▶ GIVEN INSTRUCTION
Repeat the material verbatim and drop the pictures.
── DATASET SECTION
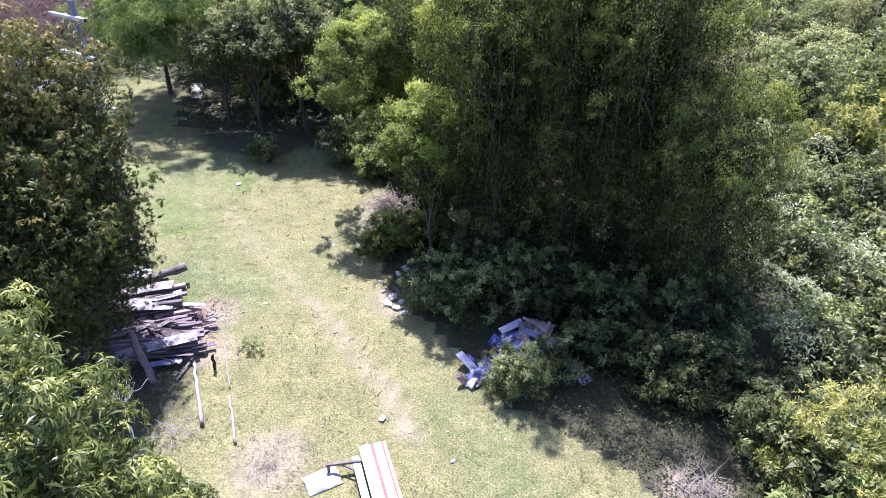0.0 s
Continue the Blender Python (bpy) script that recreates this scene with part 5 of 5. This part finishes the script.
def mound(name, label, at, r, h, mat, seed, category="tarpaulin"):
    bm = bmesh.new()
    bmesh.ops.create_icosphere(bm, subdivisions=3, radius=1)
    for v in bm.verts:
        k = 1 + 0.3 * noise.noise(v.co * 2.2 + Vector((seed, 0, 0))) + 0.12 * noise.noise(v.co * 6 + Vector((seed, 3, 0)))
        v.co = Vector((v.co.x * r[0] * k, v.co.y * r[1] * k, max(-0.05, v.co.z * h * k)))
    me = bpy.data.meshes.new(name)
    bm.to_mesh(me)
    bm.free()
    me.materials.append(mat)
    ob = tagged(new(name, me), label, category, BLUE_GROUP)
    ob.location = (*at, 0)
    return ob


mound("tarpaulin", "faded blue tarpaulin draped over dumped goods", (2.3, 24.0), (1.45, 0.85), 0.55, BLUE, 2)
mound("tarpaulin", "small blue plastic bundle", (1.05, 24.2), (0.32, 0.3), 0.5, BLUE, 7)
mound("tarpaulin", "crumpled blue plastic sheet in the shade", (3.6, 23.1), (0.9, 0.6), 0.35, BLUE, 9)
for k, (x, y, z, w, l, turn, tx, ty) in enumerate(((1.7, 24.5, 0.82, 0.36, 1.1, -60, 12, 8), (2.1, 23.7, 0.72, 0.4, 1.1, -30, 8, -12), (2.6, 24.0, 0.85, 0.35, 1.2, 40, -10, 10), (-0.1, 22.5, 0.35, 0.42, 1.3, 52, 20, 8), (0.25, 21.85, 0.2, 0.6, 0.85, -35, 6, 4), (0.5, 22.3, 0.3, 0.35, 0.7, 20, 8, 14), (4.5, 22.2, 0.25, 0.55, 1.0, 35, 10, -8), (3.4, 22.6, 0.3, 0.4, 0.6, -20, 12, 6), (2.9, 23.3, 0.55, 0.3, 1.3, 75, 8, 0))):
    ob = tagged(new("display_board", box_mesh("display_board", (w, l, 0.05), BLUE_BOARD, bevel=0.008)), "bluish white broken board among the dumped goods", "panel", BLUE_GROUP)
    ob.matrix_basis = pose(x, y, z, tx, ty, turn)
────
▶ TASK ANSWER
0.0 s
Continue the Blender Python (bpy) script that recreates this scene with part 5 of 5. This part finishes the script.
def mound(name, label, at, r, h, mat, seed, category="tarpaulin"):
    bm = bmesh.new()
    bmesh.ops.create_icosphere(bm, subdivisions=3, radius=1)
    for v in bm.verts:
        k = 1 + 0.3 * noise.noise(v.co * 2.2 + Vector((seed, 0, 0))) + 0.12 * noise.noise(v.co * 6 + Vector((seed, 3, 0)))
        v.co = Vector((v.co.x * r[0] * k, v.co.y * r[1] * k, max(-0.05, v.co.z * h * k)))
    me = bpy.data.meshes.new(name)
    bm.to_mesh(me)
    bm.free()
    me.materials.append(mat)
    ob = tagged(new(name, me), label, category, BLUE_GROUP)
    ob.location = (*at, 0)
    return ob


mound("tarpaulin", "faded blue tarpaulin draped over dumped goods", (2.3, 24.0), (1.45, 0.85), 0.55, BLUE, 2)
mound("tarpaulin", "small blue plastic bundle", (1.05, 24.2), (0.32, 0.3), 0.5, BLUE, 7)
mound("tarpaulin", "crumpled blue plastic sheet in the shade", (3.6, 23.1), (0.9, 0.6), 0.35, BLUE, 9)
for k, (x, y, z, w, l, turn, tx, ty) in enumerate(((1.7, 24.5, 0.82, 0.36, 1.1, -60, 12, 8), (2.1, 23.7, 0.72, 0.4, 1.1, -30, 8, -12), (2.6, 24.0, 0.85, 0.35, 1.2, 40, -10, 10), (-0.1, 22.5, 0.35, 0.42, 1.3, 52, 20, 8), (0.25, 21.85, 0.2, 0.6, 0.85, -35, 6, 4), (0.5, 22.3, 0.3, 0.35, 0.7, 20, 8, 14), (4.5, 22.2, 0.25, 0.55, 1.0, 35, 10, -8), (3.4, 22.6, 0.3, 0.4, 0.6, -20, 12, 6), (2.9, 23.3, 0.55, 0.3, 1.3, 75, 8, 0))):
    ob = tagged(new("display_board", box_mesh("display_board", (w, l, 0.05), BLUE_BOARD, bevel=0.008)), "bluish white broken board among the dumped goods", "panel", BLUE_GROUP)
    ob.matrix_basis = pose(x, y, z, tx, ty, turn)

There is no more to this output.